### THE PROBLEM
Quote all of the data exactly as given. Skip every picture it contains.
»»
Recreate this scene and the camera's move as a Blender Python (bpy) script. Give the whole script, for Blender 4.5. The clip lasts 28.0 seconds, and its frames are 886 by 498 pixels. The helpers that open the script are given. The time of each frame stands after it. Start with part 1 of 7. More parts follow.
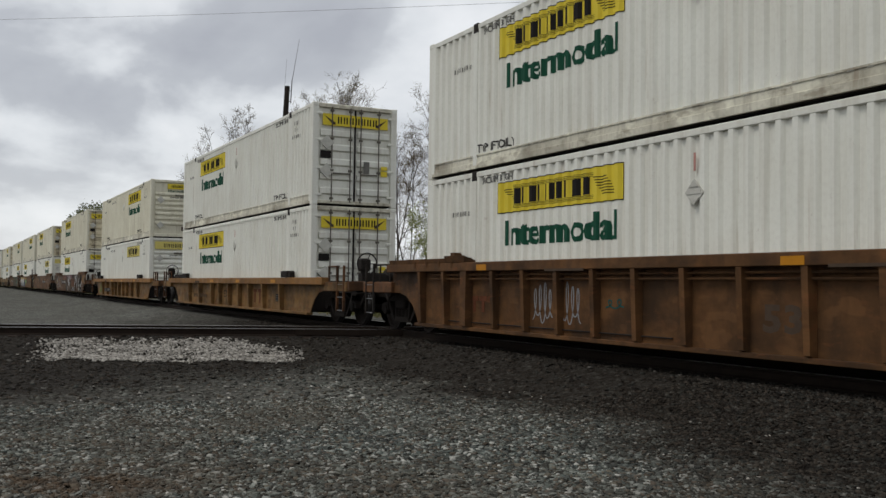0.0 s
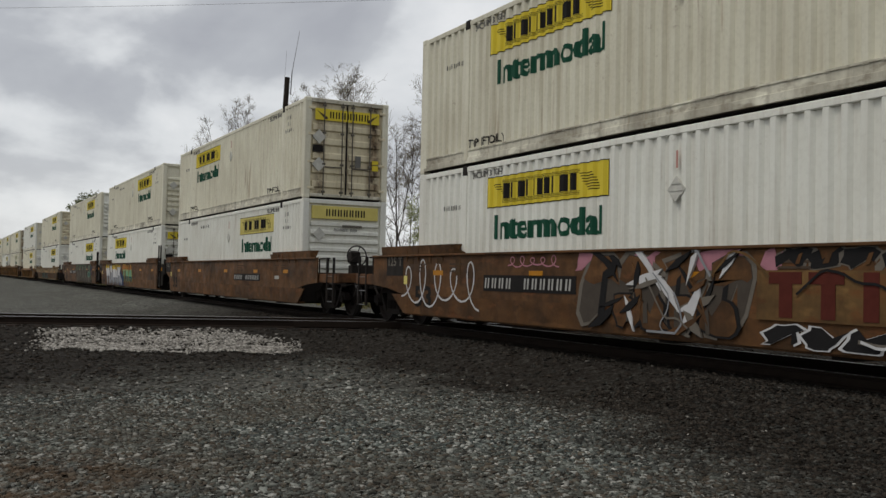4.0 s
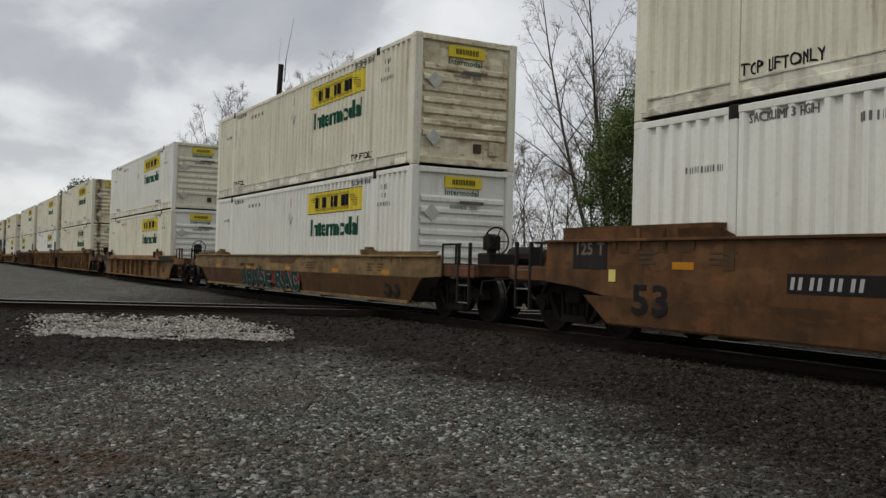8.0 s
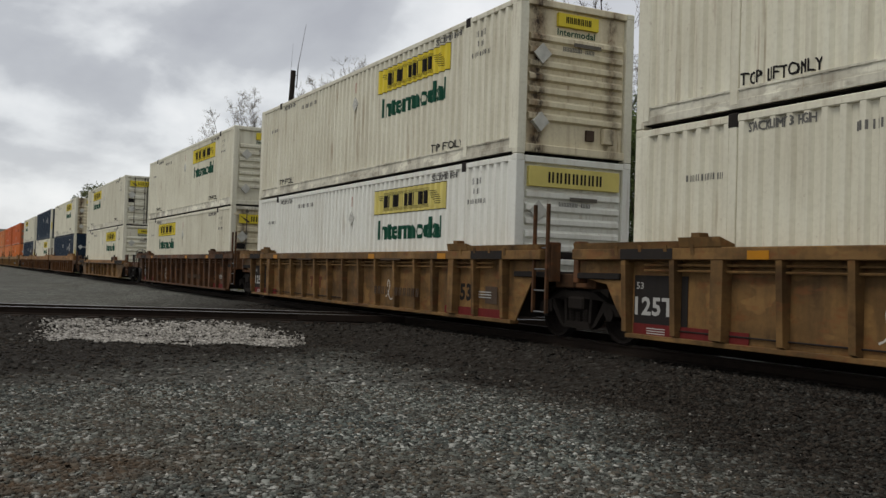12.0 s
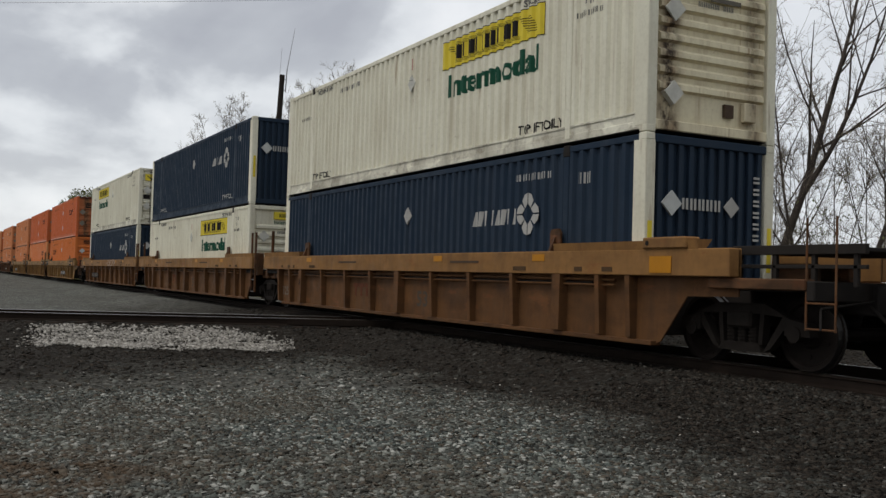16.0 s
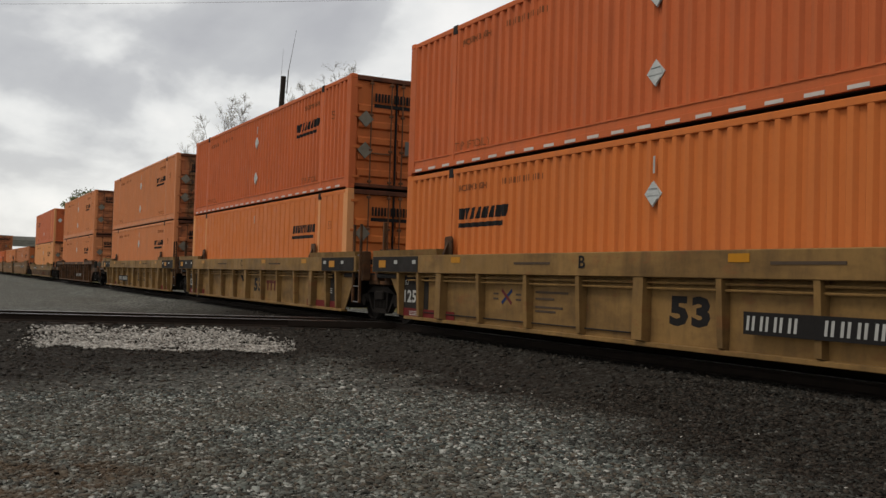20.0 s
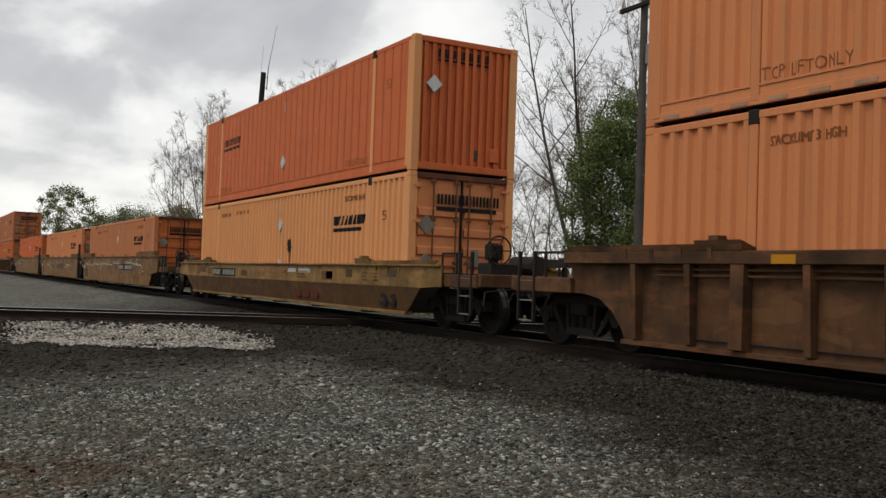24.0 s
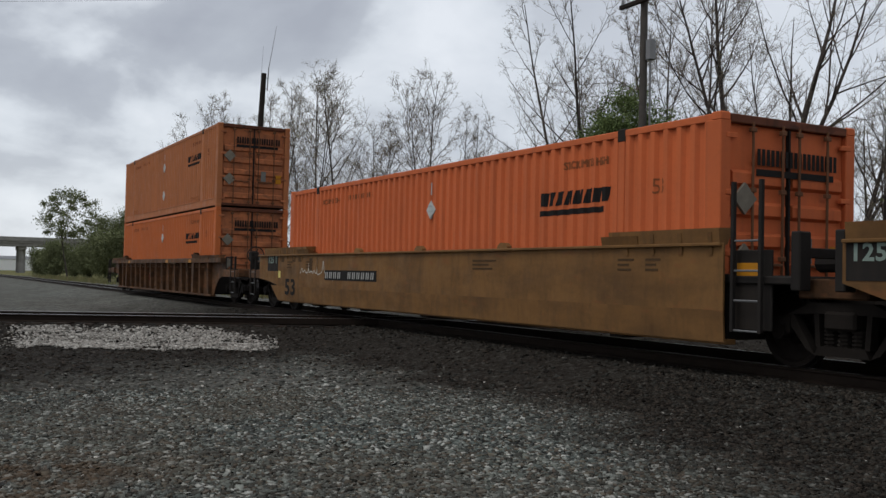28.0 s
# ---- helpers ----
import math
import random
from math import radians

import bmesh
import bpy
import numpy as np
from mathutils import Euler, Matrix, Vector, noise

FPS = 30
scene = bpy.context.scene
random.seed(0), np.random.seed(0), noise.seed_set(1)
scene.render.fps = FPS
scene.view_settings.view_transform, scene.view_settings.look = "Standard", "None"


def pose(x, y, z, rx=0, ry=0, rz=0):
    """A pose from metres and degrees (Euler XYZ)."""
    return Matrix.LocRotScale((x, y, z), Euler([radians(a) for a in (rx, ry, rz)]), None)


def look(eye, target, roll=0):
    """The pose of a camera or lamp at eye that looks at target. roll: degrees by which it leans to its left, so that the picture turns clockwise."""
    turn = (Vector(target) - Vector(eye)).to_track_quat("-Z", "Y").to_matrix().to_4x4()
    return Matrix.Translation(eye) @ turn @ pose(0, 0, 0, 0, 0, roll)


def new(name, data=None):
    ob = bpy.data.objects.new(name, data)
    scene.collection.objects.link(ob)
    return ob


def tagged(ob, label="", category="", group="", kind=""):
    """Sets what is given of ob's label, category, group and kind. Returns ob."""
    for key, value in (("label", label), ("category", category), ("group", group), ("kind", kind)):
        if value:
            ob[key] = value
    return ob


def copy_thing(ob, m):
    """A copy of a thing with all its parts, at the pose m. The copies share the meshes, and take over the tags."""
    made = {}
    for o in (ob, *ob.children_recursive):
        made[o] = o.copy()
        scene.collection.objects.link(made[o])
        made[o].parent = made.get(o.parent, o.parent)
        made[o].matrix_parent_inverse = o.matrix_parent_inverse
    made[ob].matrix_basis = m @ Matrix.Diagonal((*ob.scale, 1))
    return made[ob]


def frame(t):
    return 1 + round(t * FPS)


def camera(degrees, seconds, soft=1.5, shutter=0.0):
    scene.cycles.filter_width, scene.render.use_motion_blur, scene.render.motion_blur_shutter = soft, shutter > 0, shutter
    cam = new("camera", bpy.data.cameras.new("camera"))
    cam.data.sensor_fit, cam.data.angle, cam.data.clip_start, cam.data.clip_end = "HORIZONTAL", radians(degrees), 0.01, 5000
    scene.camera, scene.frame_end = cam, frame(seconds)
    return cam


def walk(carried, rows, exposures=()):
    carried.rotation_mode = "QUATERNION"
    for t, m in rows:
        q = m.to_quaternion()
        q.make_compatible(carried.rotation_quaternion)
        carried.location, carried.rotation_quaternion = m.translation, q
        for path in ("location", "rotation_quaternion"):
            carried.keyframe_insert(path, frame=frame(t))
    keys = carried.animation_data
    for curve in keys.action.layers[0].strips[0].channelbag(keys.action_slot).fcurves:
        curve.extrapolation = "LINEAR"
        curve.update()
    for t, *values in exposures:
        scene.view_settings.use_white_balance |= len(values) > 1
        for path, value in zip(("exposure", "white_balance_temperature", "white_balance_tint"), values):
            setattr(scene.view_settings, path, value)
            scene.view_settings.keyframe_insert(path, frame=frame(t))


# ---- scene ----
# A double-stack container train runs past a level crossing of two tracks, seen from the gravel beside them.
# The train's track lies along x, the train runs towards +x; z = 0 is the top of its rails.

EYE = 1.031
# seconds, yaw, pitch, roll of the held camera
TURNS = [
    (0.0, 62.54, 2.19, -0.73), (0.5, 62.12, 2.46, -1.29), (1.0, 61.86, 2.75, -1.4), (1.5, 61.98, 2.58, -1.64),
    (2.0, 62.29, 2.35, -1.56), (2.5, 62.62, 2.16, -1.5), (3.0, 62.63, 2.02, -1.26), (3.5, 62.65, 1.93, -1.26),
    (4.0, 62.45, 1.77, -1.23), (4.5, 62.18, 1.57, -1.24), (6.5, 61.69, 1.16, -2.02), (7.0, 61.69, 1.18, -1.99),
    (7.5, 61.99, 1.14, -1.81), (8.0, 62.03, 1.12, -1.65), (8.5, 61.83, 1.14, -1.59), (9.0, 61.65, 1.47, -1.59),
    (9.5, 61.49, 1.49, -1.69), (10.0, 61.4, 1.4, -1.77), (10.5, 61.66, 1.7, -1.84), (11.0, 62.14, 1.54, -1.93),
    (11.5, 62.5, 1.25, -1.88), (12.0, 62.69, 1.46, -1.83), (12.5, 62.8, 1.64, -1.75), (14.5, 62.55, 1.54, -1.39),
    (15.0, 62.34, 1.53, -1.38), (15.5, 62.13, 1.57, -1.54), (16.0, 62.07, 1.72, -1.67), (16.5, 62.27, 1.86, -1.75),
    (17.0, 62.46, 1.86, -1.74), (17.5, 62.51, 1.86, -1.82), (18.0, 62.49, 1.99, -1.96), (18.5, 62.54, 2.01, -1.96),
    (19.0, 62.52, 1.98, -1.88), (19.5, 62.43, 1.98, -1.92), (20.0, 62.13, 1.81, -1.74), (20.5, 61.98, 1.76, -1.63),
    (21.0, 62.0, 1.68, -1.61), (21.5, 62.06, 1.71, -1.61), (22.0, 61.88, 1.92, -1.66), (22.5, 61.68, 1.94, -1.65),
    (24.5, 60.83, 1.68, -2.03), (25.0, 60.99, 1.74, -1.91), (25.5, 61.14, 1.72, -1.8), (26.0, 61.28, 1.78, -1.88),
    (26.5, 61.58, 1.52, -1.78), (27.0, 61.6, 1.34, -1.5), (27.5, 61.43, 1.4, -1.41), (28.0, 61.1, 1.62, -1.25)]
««
### IN RESPONSE
Recreate this scene and the camera's move as a Blender Python (bpy) script. Give the whole script, for Blender 4.5. The clip lasts 28.0 seconds, and its frames are 886 by 498 pixels. The helpers that open the script are given. The time of each frame stands after it. Start with part 1 of 7. More parts follow.
0.0 s
4.0 s
8.0 s
12.0 s
16.0 s
20.0 s
24.0 s
28.0 s
# ---- helpers ----
import math
import random
from math import radians

import bmesh
import bpy
import numpy as np
from mathutils import Euler, Matrix, Vector, noise

FPS = 30
scene = bpy.context.scene
random.seed(0), np.random.seed(0), noise.seed_set(1)
scene.render.fps = FPS
scene.view_settings.view_transform, scene.view_settings.look = "Standard", "None"


def pose(x, y, z, rx=0, ry=0, rz=0):
    """A pose from metres and degrees (Euler XYZ)."""
    return Matrix.LocRotScale((x, y, z), Euler([radians(a) for a in (rx, ry, rz)]), None)


def look(eye, target, roll=0):
    """The pose of a camera or lamp at eye that looks at target. roll: degrees by which it leans to its left, so that the picture turns clockwise."""
    turn = (Vector(target) - Vector(eye)).to_track_quat("-Z", "Y").to_matrix().to_4x4()
    return Matrix.Translation(eye) @ turn @ pose(0, 0, 0, 0, 0, roll)


def new(name, data=None):
    ob = bpy.data.objects.new(name, data)
    scene.collection.objects.link(ob)
    return ob


def tagged(ob, label="", category="", group="", kind=""):
    """Sets what is given of ob's label, category, group and kind. Returns ob."""
    for key, value in (("label", label), ("category", category), ("group", group), ("kind", kind)):
        if value:
            ob[key] = value
    return ob


def copy_thing(ob, m):
    """A copy of a thing with all its parts, at the pose m. The copies share the meshes, and take over the tags."""
    made = {}
    for o in (ob, *ob.children_recursive):
        made[o] = o.copy()
        scene.collection.objects.link(made[o])
        made[o].parent = made.get(o.parent, o.parent)
        made[o].matrix_parent_inverse = o.matrix_parent_inverse
    made[ob].matrix_basis = m @ Matrix.Diagonal((*ob.scale, 1))
    return made[ob]


def frame(t):
    return 1 + round(t * FPS)


def camera(degrees, seconds, soft=1.5, shutter=0.0):
    scene.cycles.filter_width, scene.render.use_motion_blur, scene.render.motion_blur_shutter = soft, shutter > 0, shutter
    cam = new("camera", bpy.data.cameras.new("camera"))
    cam.data.sensor_fit, cam.data.angle, cam.data.clip_start, cam.data.clip_end = "HORIZONTAL", radians(degrees), 0.01, 5000
    scene.camera, scene.frame_end = cam, frame(seconds)
    return cam


def walk(carried, rows, exposures=()):
    carried.rotation_mode = "QUATERNION"
    for t, m in rows:
        q = m.to_quaternion()
        q.make_compatible(carried.rotation_quaternion)
        carried.location, carried.rotation_quaternion = m.translation, q
        for path in ("location", "rotation_quaternion"):
            carried.keyframe_insert(path, frame=frame(t))
    keys = carried.animation_data
    for curve in keys.action.layers[0].strips[0].channelbag(keys.action_slot).fcurves:
        curve.extrapolation = "LINEAR"
        curve.update()
    for t, *values in exposures:
        scene.view_settings.use_white_balance |= len(values) > 1
        for path, value in zip(("exposure", "white_balance_temperature", "white_balance_tint"), values):
            setattr(scene.view_settings, path, value)
            scene.view_settings.keyframe_insert(path, frame=frame(t))


# ---- scene ----
# A double-stack container train runs past a level crossing of two tracks, seen from the gravel beside them.
# The train's track lies along x, the train runs towards +x; z = 0 is the top of its rails.

EYE = 1.031
# seconds, yaw, pitch, roll of the held camera
TURNS = [
    (0.0, 62.54, 2.19, -0.73), (0.5, 62.12, 2.46, -1.29), (1.0, 61.86, 2.75, -1.4), (1.5, 61.98, 2.58, -1.64),
    (2.0, 62.29, 2.35, -1.56), (2.5, 62.62, 2.16, -1.5), (3.0, 62.63, 2.02, -1.26), (3.5, 62.65, 1.93, -1.26),
    (4.0, 62.45, 1.77, -1.23), (4.5, 62.18, 1.57, -1.24), (6.5, 61.69, 1.16, -2.02), (7.0, 61.69, 1.18, -1.99),
    (7.5, 61.99, 1.14, -1.81), (8.0, 62.03, 1.12, -1.65), (8.5, 61.83, 1.14, -1.59), (9.0, 61.65, 1.47, -1.59),
    (9.5, 61.49, 1.49, -1.69), (10.0, 61.4, 1.4, -1.77), (10.5, 61.66, 1.7, -1.84), (11.0, 62.14, 1.54, -1.93),
    (11.5, 62.5, 1.25, -1.88), (12.0, 62.69, 1.46, -1.83), (12.5, 62.8, 1.64, -1.75), (14.5, 62.55, 1.54, -1.39),
    (15.0, 62.34, 1.53, -1.38), (15.5, 62.13, 1.57, -1.54), (16.0, 62.07, 1.72, -1.67), (16.5, 62.27, 1.86, -1.75),
    (17.0, 62.46, 1.86, -1.74), (17.5, 62.51, 1.86, -1.82), (18.0, 62.49, 1.99, -1.96), (18.5, 62.54, 2.01, -1.96),
    (19.0, 62.52, 1.98, -1.88), (19.5, 62.43, 1.98, -1.92), (20.0, 62.13, 1.81, -1.74), (20.5, 61.98, 1.76, -1.63),
    (21.0, 62.0, 1.68, -1.61), (21.5, 62.06, 1.71, -1.61), (22.0, 61.88, 1.92, -1.66), (22.5, 61.68, 1.94, -1.65),
    (24.5, 60.83, 1.68, -2.03), (25.0, 60.99, 1.74, -1.91), (25.5, 61.14, 1.72, -1.8), (26.0, 61.28, 1.78, -1.88),
    (26.5, 61.58, 1.52, -1.78), (27.0, 61.6, 1.34, -1.5), (27.5, 61.43, 1.4, -1.41), (28.0, 61.1, 1.62, -1.25)]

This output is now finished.